* _Problem_
The entries below are to be written out again without alteration.

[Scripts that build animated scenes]
____

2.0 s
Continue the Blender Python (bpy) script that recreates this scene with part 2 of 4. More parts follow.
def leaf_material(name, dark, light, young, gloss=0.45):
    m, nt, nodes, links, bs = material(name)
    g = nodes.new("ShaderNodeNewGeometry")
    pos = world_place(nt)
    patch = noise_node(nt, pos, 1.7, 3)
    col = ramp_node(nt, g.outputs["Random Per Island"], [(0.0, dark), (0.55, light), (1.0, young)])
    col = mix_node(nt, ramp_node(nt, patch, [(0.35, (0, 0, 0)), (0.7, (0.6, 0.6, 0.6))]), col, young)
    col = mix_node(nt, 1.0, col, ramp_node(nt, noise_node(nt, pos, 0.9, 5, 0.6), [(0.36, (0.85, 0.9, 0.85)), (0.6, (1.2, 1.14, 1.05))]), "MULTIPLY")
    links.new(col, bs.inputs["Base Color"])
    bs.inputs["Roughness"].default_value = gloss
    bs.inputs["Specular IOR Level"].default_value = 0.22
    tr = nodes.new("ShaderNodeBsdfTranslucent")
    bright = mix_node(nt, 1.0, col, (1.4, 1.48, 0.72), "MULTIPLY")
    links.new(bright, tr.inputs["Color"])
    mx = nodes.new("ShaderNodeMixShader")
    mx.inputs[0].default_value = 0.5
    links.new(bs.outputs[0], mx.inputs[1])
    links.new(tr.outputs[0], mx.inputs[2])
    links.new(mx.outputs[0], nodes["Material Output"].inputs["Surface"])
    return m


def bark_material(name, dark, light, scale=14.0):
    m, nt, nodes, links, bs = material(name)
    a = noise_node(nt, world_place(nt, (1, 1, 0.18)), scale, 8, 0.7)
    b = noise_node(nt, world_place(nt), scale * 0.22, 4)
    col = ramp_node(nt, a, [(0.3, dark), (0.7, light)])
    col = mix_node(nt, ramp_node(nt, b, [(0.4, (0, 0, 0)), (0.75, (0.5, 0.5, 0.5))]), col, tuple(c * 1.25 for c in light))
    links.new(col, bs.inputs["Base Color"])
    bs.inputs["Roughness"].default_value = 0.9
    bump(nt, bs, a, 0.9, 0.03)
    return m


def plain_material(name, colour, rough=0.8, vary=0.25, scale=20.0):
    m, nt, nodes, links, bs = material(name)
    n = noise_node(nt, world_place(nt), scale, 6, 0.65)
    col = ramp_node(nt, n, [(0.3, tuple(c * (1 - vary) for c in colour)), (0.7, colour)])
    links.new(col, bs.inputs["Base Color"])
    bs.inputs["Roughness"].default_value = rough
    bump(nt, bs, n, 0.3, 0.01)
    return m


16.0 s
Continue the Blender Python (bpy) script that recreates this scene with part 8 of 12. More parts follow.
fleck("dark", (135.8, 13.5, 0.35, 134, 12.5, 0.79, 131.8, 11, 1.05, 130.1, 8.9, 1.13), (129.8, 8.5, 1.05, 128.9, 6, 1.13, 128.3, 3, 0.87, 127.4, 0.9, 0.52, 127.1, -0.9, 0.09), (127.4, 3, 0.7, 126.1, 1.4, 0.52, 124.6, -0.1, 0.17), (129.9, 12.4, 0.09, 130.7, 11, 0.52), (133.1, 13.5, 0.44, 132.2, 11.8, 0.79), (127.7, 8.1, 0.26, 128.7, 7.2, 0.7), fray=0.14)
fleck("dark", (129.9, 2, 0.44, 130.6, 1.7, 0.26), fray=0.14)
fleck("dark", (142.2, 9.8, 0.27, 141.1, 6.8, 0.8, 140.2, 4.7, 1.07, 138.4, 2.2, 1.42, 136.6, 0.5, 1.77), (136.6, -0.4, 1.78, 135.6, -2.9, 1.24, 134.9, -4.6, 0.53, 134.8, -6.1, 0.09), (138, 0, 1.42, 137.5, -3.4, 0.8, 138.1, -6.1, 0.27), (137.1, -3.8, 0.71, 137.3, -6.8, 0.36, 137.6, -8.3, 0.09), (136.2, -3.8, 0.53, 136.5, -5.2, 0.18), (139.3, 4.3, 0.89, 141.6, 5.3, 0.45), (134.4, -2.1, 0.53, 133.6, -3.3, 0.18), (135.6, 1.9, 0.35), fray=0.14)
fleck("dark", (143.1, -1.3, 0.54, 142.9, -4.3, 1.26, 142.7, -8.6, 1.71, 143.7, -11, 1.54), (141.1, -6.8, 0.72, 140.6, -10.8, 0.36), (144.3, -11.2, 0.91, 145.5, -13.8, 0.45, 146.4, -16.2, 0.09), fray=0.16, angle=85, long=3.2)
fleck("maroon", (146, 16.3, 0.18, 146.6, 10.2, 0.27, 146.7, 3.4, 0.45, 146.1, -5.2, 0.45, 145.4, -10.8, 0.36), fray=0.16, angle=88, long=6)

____

* _Answer to the task_
2.0 s
Continue the Blender Python (bpy) script that recreates this scene with part 2 of 4. More parts follow.
def leaf_material(name, dark, light, young, gloss=0.45):
    m, nt, nodes, links, bs = material(name)
    g = nodes.new("ShaderNodeNewGeometry")
    pos = world_place(nt)
    patch = noise_node(nt, pos, 1.7, 3)
    col = ramp_node(nt, g.outputs["Random Per Island"], [(0.0, dark), (0.55, light), (1.0, young)])
    col = mix_node(nt, ramp_node(nt, patch, [(0.35, (0, 0, 0)), (0.7, (0.6, 0.6, 0.6))]), col, young)
    col = mix_node(nt, 1.0, col, ramp_node(nt, noise_node(nt, pos, 0.9, 5, 0.6), [(0.36, (0.85, 0.9, 0.85)), (0.6, (1.2, 1.14, 1.05))]), "MULTIPLY")
    links.new(col, bs.inputs["Base Color"])
    bs.inputs["Roughness"].default_value = gloss
    bs.inputs["Specular IOR Level"].default_value = 0.22
    tr = nodes.new("ShaderNodeBsdfTranslucent")
    bright = mix_node(nt, 1.0, col, (1.4, 1.48, 0.72), "MULTIPLY")
    links.new(bright, tr.inputs["Color"])
    mx = nodes.new("ShaderNodeMixShader")
    mx.inputs[0].default_value = 0.5
    links.new(bs.outputs[0], mx.inputs[1])
    links.new(tr.outputs[0], mx.inputs[2])
    links.new(mx.outputs[0], nodes["Material Output"].inputs["Surface"])
    return m


def bark_material(name, dark, light, scale=14.0):
    m, nt, nodes, links, bs = material(name)
    a = noise_node(nt, world_place(nt, (1, 1, 0.18)), scale, 8, 0.7)
    b = noise_node(nt, world_place(nt), scale * 0.22, 4)
    col = ramp_node(nt, a, [(0.3, dark), (0.7, light)])
    col = mix_node(nt, ramp_node(nt, b, [(0.4, (0, 0, 0)), (0.75, (0.5, 0.5, 0.5))]), col, tuple(c * 1.25 for c in light))
    links.new(col, bs.inputs["Base Color"])
    bs.inputs["Roughness"].default_value = 0.9
    bump(nt, bs, a, 0.9, 0.03)
    return m


def plain_material(name, colour, rough=0.8, vary=0.25, scale=20.0):
    m, nt, nodes, links, bs = material(name)
    n = noise_node(nt, world_place(nt), scale, 6, 0.65)
    col = ramp_node(nt, n, [(0.3, tuple(c * (1 - vary) for c in colour)), (0.7, colour)])
    links.new(col, bs.inputs["Base Color"])
    bs.inputs["Roughness"].default_value = rough
    bump(nt, bs, n, 0.3, 0.01)
    return m


16.0 s
Continue the Blender Python (bpy) script that recreates this scene with part 8 of 12. More parts follow.
fleck("dark", (135.8, 13.5, 0.35, 134, 12.5, 0.79, 131.8, 11, 1.05, 130.1, 8.9, 1.13), (129.8, 8.5, 1.05, 128.9, 6, 1.13, 128.3, 3, 0.87, 127.4, 0.9, 0.52, 127.1, -0.9, 0.09), (127.4, 3, 0.7, 126.1, 1.4, 0.52, 124.6, -0.1, 0.17), (129.9, 12.4, 0.09, 130.7, 11, 0.52), (133.1, 13.5, 0.44, 132.2, 11.8, 0.79), (127.7, 8.1, 0.26, 128.7, 7.2, 0.7), fray=0.14)
fleck("dark", (129.9, 2, 0.44, 130.6, 1.7, 0.26), fray=0.14)
fleck("dark", (142.2, 9.8, 0.27, 141.1, 6.8, 0.8, 140.2, 4.7, 1.07, 138.4, 2.2, 1.42, 136.6, 0.5, 1.77), (136.6, -0.4, 1.78, 135.6, -2.9, 1.24, 134.9, -4.6, 0.53, 134.8, -6.1, 0.09), (138, 0, 1.42, 137.5, -3.4, 0.8, 138.1, -6.1, 0.27), (137.1, -3.8, 0.71, 137.3, -6.8, 0.36, 137.6, -8.3, 0.09), (136.2, -3.8, 0.53, 136.5, -5.2, 0.18), (139.3, 4.3, 0.89, 141.6, 5.3, 0.45), (134.4, -2.1, 0.53, 133.6, -3.3, 0.18), (135.6, 1.9, 0.35), fray=0.14)
fleck("dark", (143.1, -1.3, 0.54, 142.9, -4.3, 1.26, 142.7, -8.6, 1.71, 143.7, -11, 1.54), (141.1, -6.8, 0.72, 140.6, -10.8, 0.36), (144.3, -11.2, 0.91, 145.5, -13.8, 0.45, 146.4, -16.2, 0.09), fray=0.16, angle=85, long=3.2)
fleck("maroon", (146, 16.3, 0.18, 146.6, 10.2, 0.27, 146.7, 3.4, 0.45, 146.1, -5.2, 0.45, 145.4, -10.8, 0.36), fray=0.16, angle=88, long=6)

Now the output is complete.